The first nuclear weapons test was conducted in Alamogordo, New Mexico, on July 16, 1945, during the Manhattan Project, and given the codename "Trinity". The test was originally to confirm that the implosion-type nuclear weapon design was feasible, and to give an idea of what the actual size and effects of a nuclear explosion would be before they were used in combat against Japan. While the test gave a good approximation of many of the explosion's effects, it did not give an appreciable understanding of nuclear fallout, which was not well understood by the project scientists until well after the atomic bombings of Hiroshima and Nagasaki.
The United States conducted six nuclear tests before the Soviet Union developed their first atomic bomb (RDS-1) and tested it on August 29, 1949. Neither country had very many nuclear weapons to spare at first, and so testing was relatively infrequent (when the U.S. used two weapons for Operation Crossroads in 1946, they were detonating over 20% of their current arsenal). However, by the 1950s the United States had established a dedicated test site on its own territory (Nevada Test Site) and was also using a site in the Marshall Islands (Pacific Proving Grounds) for extensive nuclear testing.
The early tests were used primarily to discern the military effects of nuclear weapons (Crossroads had involved the effect of nuclear weapons on a navy, and how they functioned underwater) and to test new weapon designs. During the 1950s these included new hydrogen bomb designs, which were tested in the Pacific, and also new and improved fission weapon designs. The Soviet Union also began testing on a limited scale, primarily in Kazakhstan.
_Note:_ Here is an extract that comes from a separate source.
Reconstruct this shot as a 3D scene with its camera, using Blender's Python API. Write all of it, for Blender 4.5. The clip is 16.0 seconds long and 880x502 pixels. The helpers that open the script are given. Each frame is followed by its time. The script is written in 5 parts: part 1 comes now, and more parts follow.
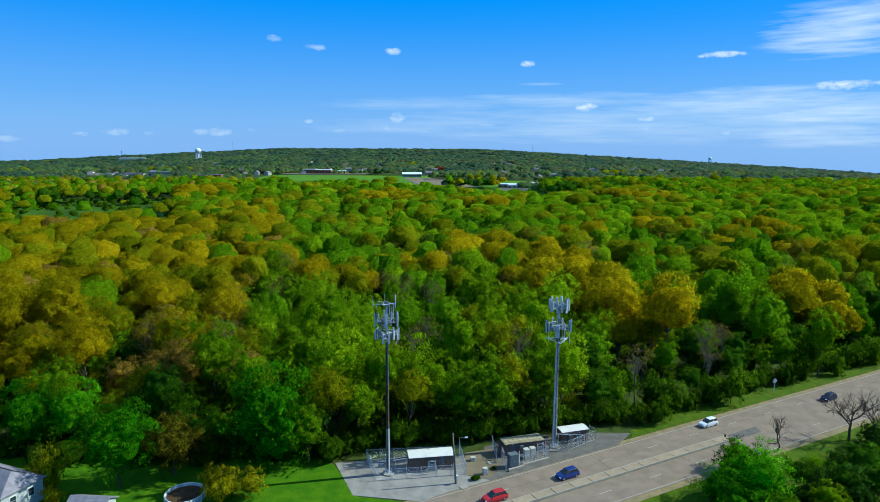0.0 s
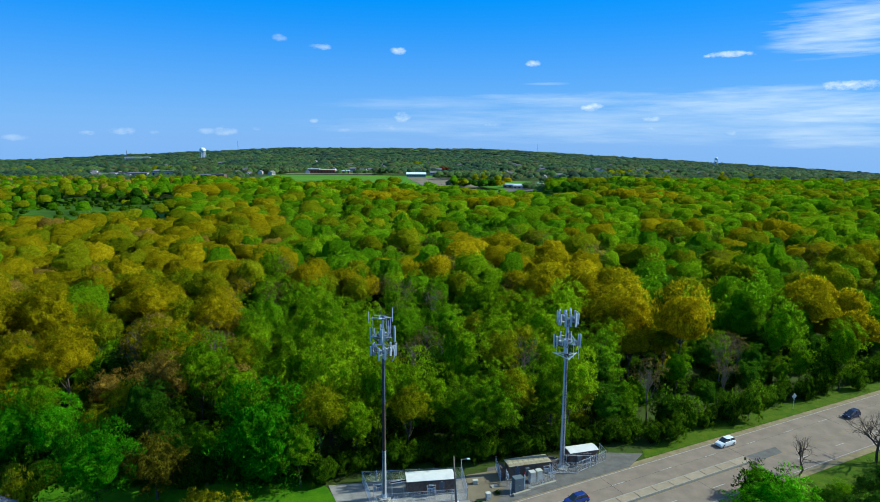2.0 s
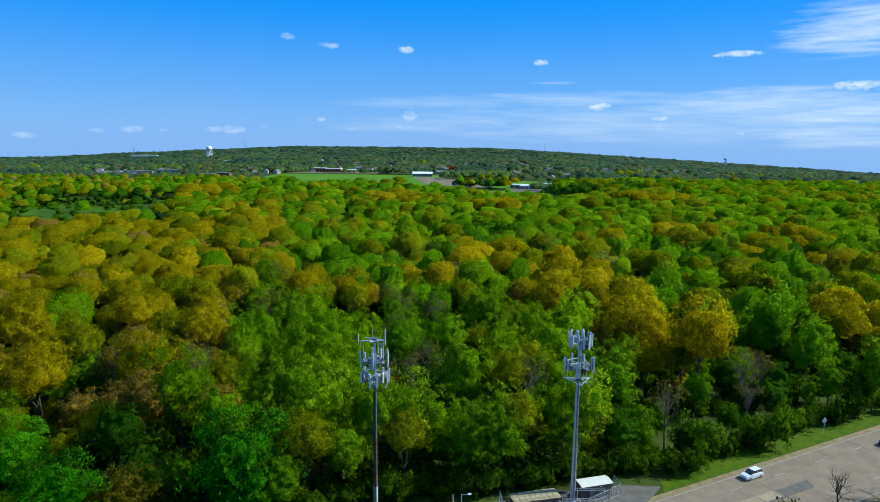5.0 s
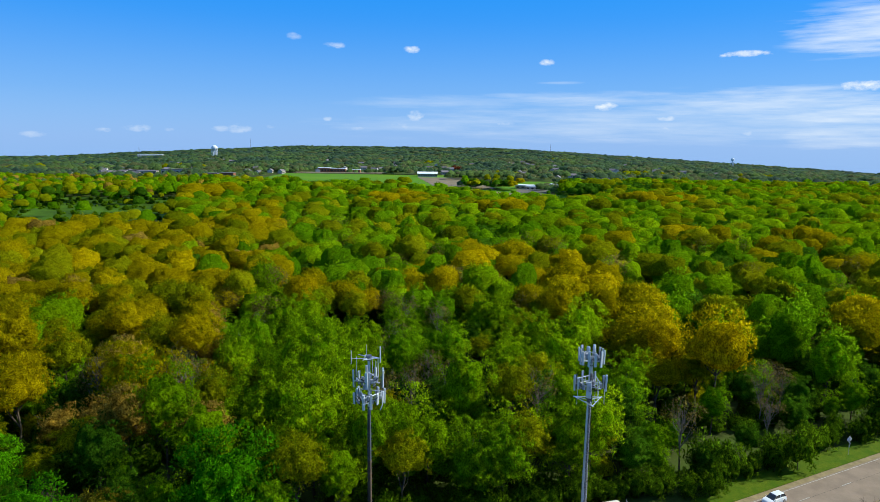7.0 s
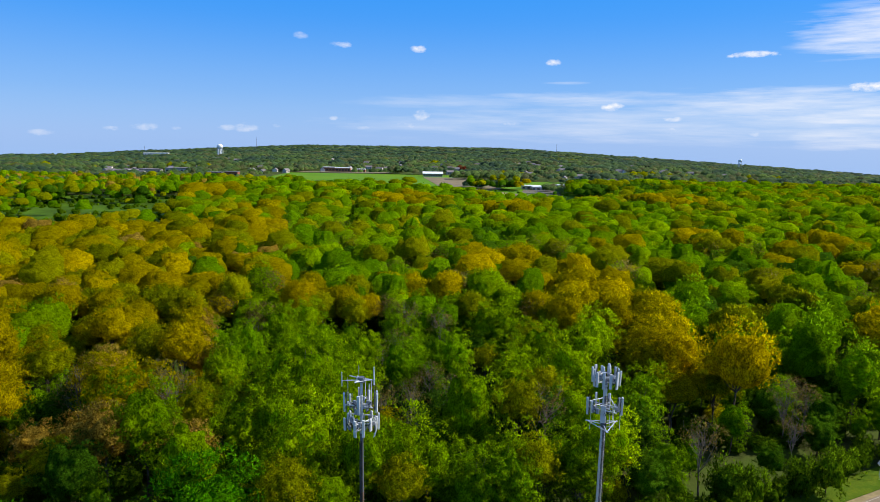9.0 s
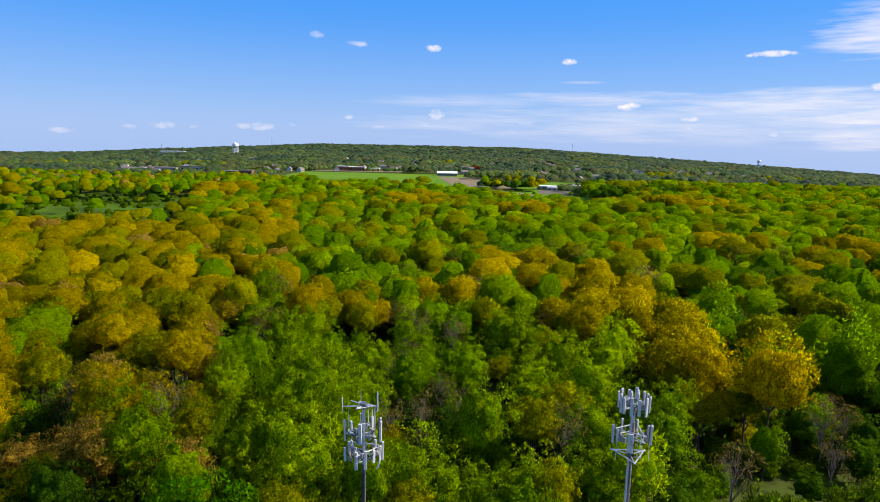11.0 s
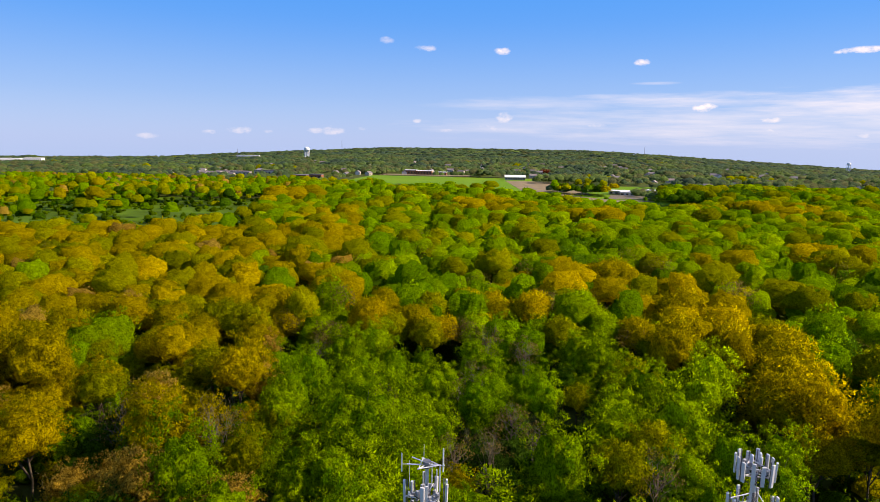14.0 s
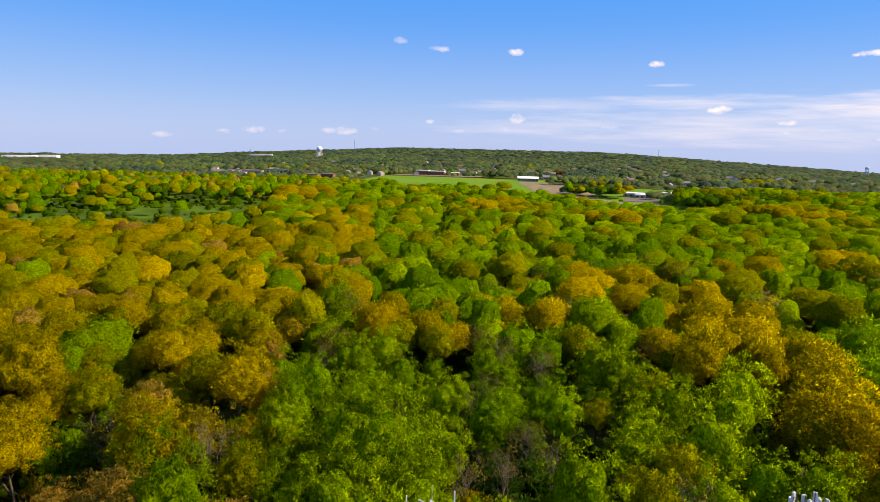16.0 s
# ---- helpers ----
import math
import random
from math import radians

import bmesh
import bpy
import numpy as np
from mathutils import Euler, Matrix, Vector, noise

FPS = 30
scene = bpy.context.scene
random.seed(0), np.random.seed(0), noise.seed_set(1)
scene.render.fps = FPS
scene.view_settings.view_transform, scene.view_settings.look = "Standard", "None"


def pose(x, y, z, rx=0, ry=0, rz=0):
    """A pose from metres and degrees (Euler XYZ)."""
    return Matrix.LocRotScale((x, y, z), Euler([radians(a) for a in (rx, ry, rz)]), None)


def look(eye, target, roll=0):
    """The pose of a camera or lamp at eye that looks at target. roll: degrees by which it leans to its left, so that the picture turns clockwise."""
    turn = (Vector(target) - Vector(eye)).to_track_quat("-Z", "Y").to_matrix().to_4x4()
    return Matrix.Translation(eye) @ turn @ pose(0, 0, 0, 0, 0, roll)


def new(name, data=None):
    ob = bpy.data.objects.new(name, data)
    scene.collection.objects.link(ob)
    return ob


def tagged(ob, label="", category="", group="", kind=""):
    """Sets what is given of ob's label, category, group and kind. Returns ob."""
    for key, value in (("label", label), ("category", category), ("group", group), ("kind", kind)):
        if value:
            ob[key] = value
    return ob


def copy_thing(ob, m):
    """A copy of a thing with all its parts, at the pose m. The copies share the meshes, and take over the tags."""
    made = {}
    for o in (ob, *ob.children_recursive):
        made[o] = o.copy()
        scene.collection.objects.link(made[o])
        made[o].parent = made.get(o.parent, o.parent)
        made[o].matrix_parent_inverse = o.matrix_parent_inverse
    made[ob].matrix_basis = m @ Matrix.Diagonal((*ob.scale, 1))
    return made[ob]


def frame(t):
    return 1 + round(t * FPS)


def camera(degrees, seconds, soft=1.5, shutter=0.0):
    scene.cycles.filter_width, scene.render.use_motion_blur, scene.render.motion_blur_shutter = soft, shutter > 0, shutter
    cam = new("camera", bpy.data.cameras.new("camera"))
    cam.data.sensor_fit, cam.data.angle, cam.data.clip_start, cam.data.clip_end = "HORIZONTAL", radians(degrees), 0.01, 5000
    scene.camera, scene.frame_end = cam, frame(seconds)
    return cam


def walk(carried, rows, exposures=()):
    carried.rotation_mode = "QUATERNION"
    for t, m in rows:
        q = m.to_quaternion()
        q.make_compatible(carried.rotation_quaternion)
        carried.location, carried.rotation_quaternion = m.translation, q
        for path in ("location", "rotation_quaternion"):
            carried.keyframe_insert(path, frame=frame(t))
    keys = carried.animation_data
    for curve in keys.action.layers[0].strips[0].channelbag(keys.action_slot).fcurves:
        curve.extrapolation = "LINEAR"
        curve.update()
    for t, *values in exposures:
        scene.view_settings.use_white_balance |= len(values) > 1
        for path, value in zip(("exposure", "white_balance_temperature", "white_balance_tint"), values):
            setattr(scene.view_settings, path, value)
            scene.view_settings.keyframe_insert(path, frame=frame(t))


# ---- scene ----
cam = camera(70, 16.0, .85)
PATH = [
    (0, look((0.05, 4.54, 60.89), (0.10, 103.15, 44.27), 0.32)),
    (0.5, look((0.25, 6.61, 60.98), (0.12, 105.21, 44.32), 0.34)),
    (1, look((0.43, 8.59, 61.09), (0.09, 107.19, 44.43), 0.34)),
    (1.5, look((0.59, 10.46, 61.22), (0.06, 109.06, 44.55), 0.42)),
    (2, look((0.73, 12.30, 61.37), (0.05, 110.90, 44.69), 0.43)),
    (2.5, look((0.89, 14.14, 61.52), (0.03, 112.74, 44.83), 0.49)),
    (3, look((1.06, 15.99, 61.66), (0.05, 114.58, 44.94), 0.49)),
    (3.5, look((1.25, 17.85, 61.78), (0.01, 116.42, 45.00), 0.56)),
    (4, look((1.46, 19.71, 61.87), (0.06, 118.28, 45.06), 0.59)),
    (6.5, look((2.29, 29.03, 62.17), (-0.10, 127.57, 45.28), 0.72)),
    (7, look((2.41, 30.97, 62.22), (-0.17, 129.49, 45.33), 0.74)),
    (7.5, look((2.51, 32.93, 62.26), (-0.21, 131.46, 45.37), 0.80)),
    (8, look((2.60, 34.93, 62.27), (-0.39, 133.44, 45.36), 0.86)),
    (10.5, look((2.85, 45.56, 62.26), (-1.28, 144.02, 45.23), 1.23)),
    (11, look((2.70, 47.19, 62.50), (-2.93, 145.56, 45.40), 1.21)),
    (11.5, look((2.47, 48.82, 62.72), (-8.21, 146.85, 46.07), 0.83)),
    (12, look((2.15, 50.57, 62.88), (-11.28, 148.29, 46.40), 0.62)),
    (12.5, look((1.77, 52.52, 62.97), (-12.31, 150.13, 46.40), 0.68)),
    (13, look((1.38, 54.61, 63.05), (-13.34, 152.11, 46.40), 0.65)),
    (13.5, look((0.97, 56.74, 63.10), (-14.35, 154.13, 46.35), 0.77)),
    (14, look((0.59, 58.85, 63.09), (-15.45, 156.12, 46.30), 0.92)),
    (14.5, look((0.28, 60.90, 63.04), (-16.37, 158.05, 46.20), 1.14)),
    (15, look((-0.01, 62.88, 62.98), (-17.08, 159.95, 46.08), 1.29)),
    (15.5, look((-0.39, 64.84, 62.86), (-17.88, 161.83, 45.94), 1.45)),
    (16, look((-0.88, 66.81, 62.64), (-18.71, 163.78, 45.91), 1.36)),
]
EXPOSURES = [(0.0, .32, 5600, -12), (4.0, .32, 5600, -11), (8.0, .47, 6750, 0), (11.0, .60, 7650, 10), (12.5, .68, 8350, 15), (16.0, .71, 9000, 18)]
SKY, SUN, CLOUD = .122, 5.0, (6.0, 5.9, 6.5)
HORIZON, LOW_SKY, MID_SKY, HIGH_SKY = (1.8, 2.9, 5.8), (1.3, 2.7, 5.8), (.10, 1.75, 6.1), (1.6, 2.3, 4.0)
walk(cam, PATH, EXPOSURES)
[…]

During the later phases of the Cold War, though, both countries developed accelerated testing programs, testing many hundreds of bombs over the last half of the twentieth century.
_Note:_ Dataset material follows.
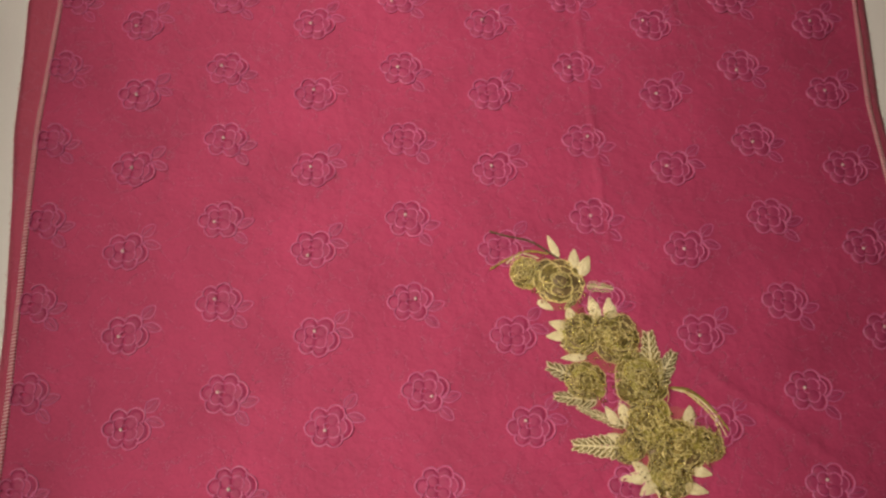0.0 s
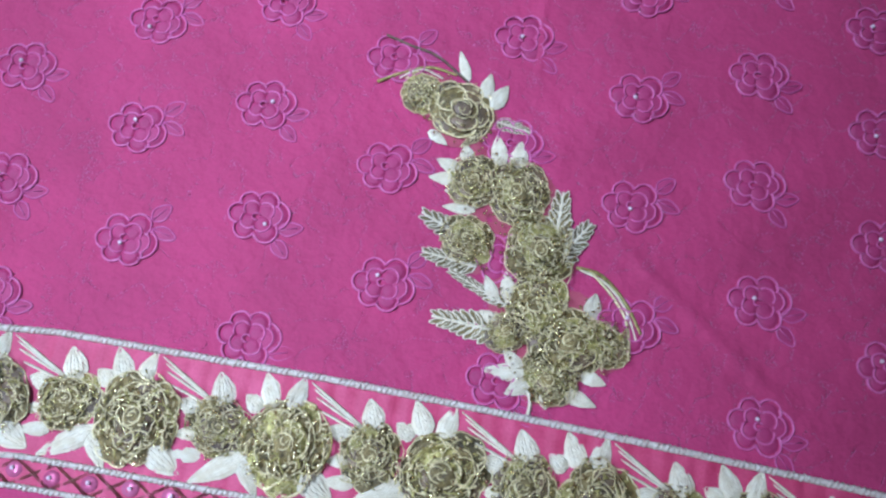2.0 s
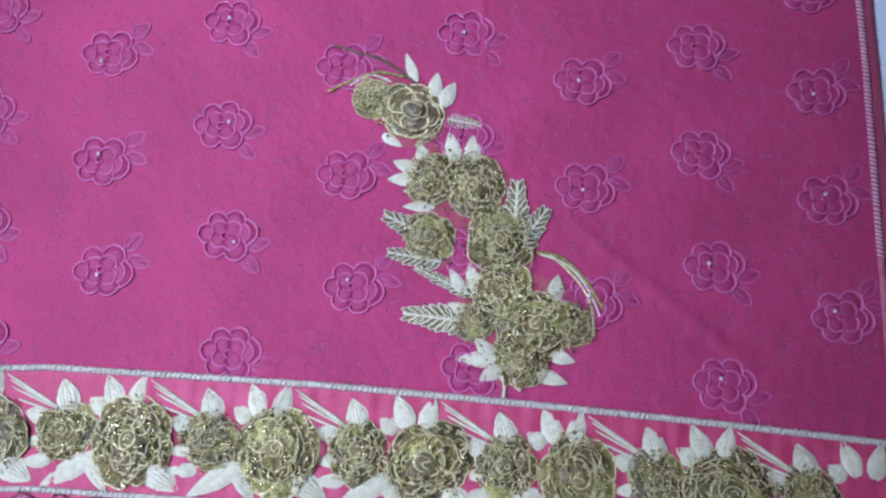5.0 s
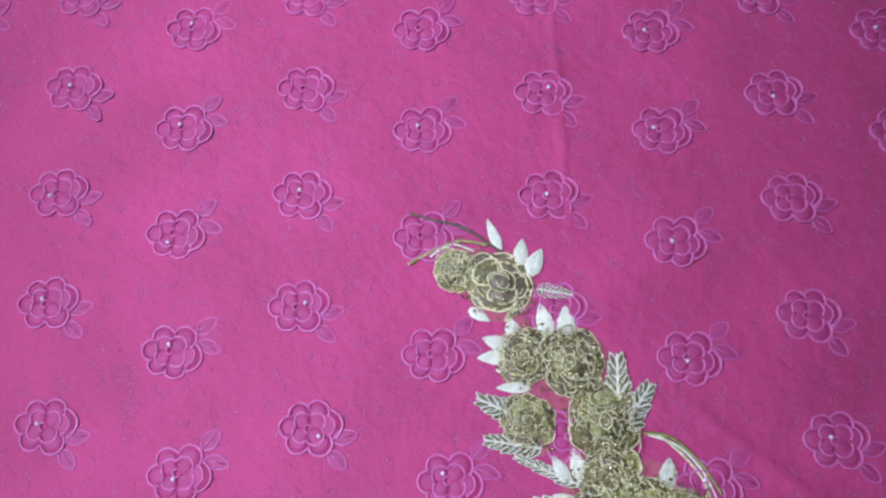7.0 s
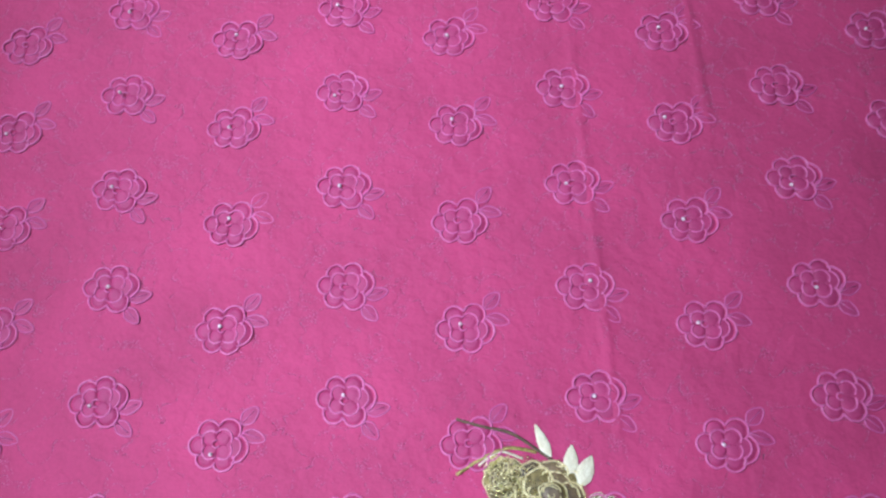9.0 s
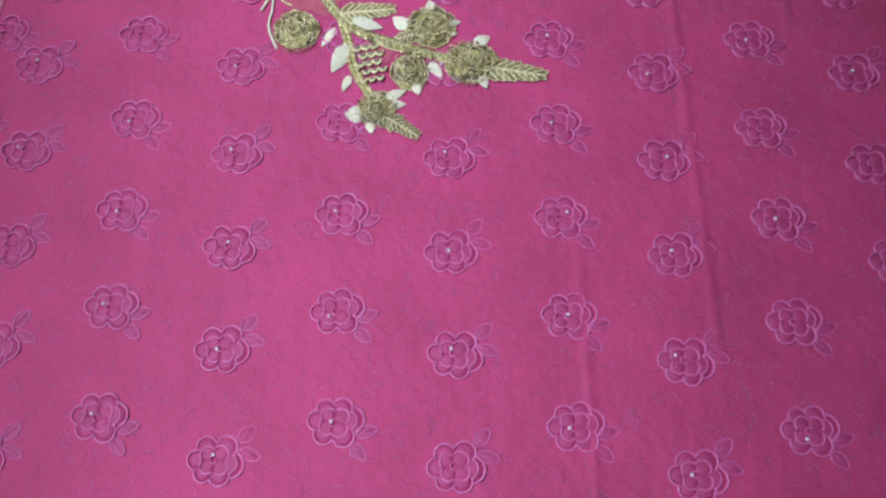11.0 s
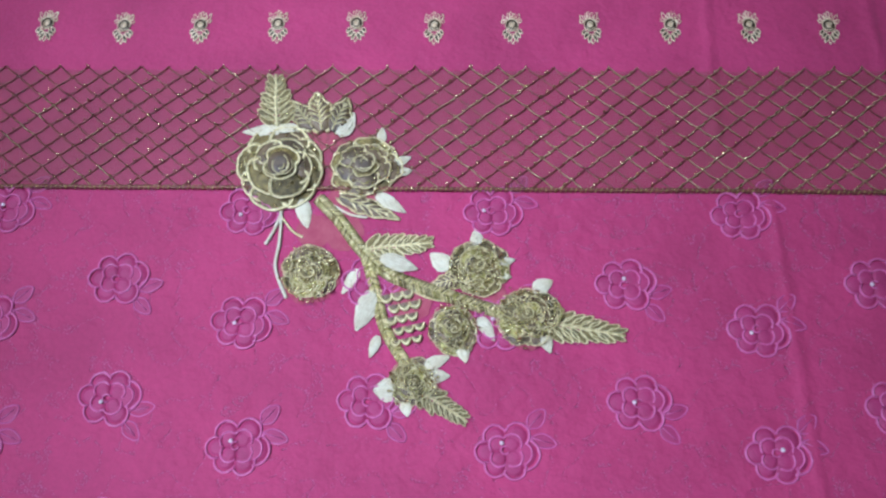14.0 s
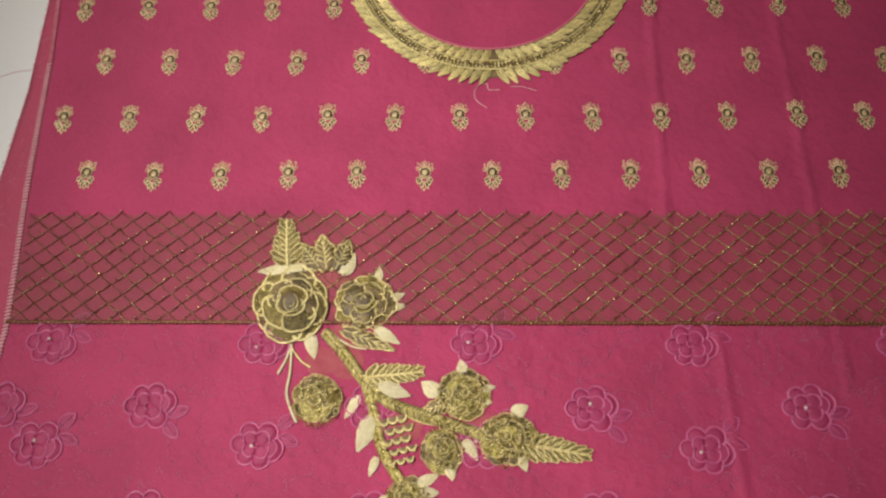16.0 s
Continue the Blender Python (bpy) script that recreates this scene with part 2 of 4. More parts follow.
def sheet_mesh(name, y0, y1, xl, xr, nx, ny, base, drop, mat, height):
    """A cloth between two edges, with its thickness turned down all round."""
    verts, faces = [], []
    for j in range(ny + 1):
        y = y0 + (y1 - y0) * j / ny
        a, b = xl(y), xr(y)
        for i in range(nx + 1):
            x = a + (b - a) * i / nx
            verts.append((x, y, base + height(x, y)))
    w = nx + 1
    for j in range(ny):
        for i in range(nx):
            k = j * w + i
            faces.append((k, k + 1, k + 1 + w, k + w))
    ring = [i for i in range(w)] + [j * w + nx for j in range(1, ny + 1)] + [ny * w + i for i in range(nx - 1, -1, -1)] + [j * w for j in range(ny - 1, 0, -1)]
    low = len(verts)
    verts += [(verts[k][0], verts[k][1], verts[k][2] - drop) for k in ring]
    n = len(ring)
    faces += [(ring[(q + 1) % n], ring[q], low + q, low + (q + 1) % n) for q in range(n)]
    me = bpy.data.meshes.new(name)
    me.from_pydata(verts, [], faces)
    me.materials.append(mat)
    me.polygons.foreach_set("use_smooth", [True] * len(me.polygons))
    return me


def ripple(x, y):
    return 0.0015 * noise.noise((x * 4, y * 4, 9.0)) + 0.0008 * noise.noise((x * 14, y * 11, 2.0))


# ---- the room and the bed sheet ----
def slab(name, lo, hi, mat):
    bm = bmesh.new()
    bmesh.ops.create_cube(bm, size=1)
    for v in bm.verts:
        v.co = Vector([(lo[k] + hi[k]) / 2 + v.co[k] * (hi[k] - lo[k]) for k in range(3)])
    ob = put(name, mesh_from(name, bm, [mat], smooth=False))
    return ob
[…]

In 1954 the Castle Bravo fallout plume spread dangerous levels of radiation over an area over 100 miles long, including inhabited islands.
Nuclear tests can involve many hazards. A number of these were illustrated in the U.S. Castle Bravo test in 1954. The weapon design tested was a new form of hydrogen bomb, and the scientists underestimated how vigorously some of the weapon materials would react. As a result, the explosion – with a yield of 15 Mt – was over twice what was predicted. Aside from this problem, the weapon also generated a large amount of radioactive nuclear fallout, more than had been anticipated, and a change in the weather pattern caused the fallout to be spread in a direction which had not been cleared in advance. The fallout plume spread high levels of radiation for over a hundred miles, contaminating a number of populated islands in nearby atoll formations (though they were soon evacuated, many of the islands' inhabitants suffered from radiation burns and later from other effects such as increased cancer rate and birth defects), as well as a Japanese fishing boat (Daigo Fukuryū Maru). One member of the boat's crew died from radiation sickness after returning to port, and it was feared that the radioactive fish they had been carrying had made it into the Japanese food supply.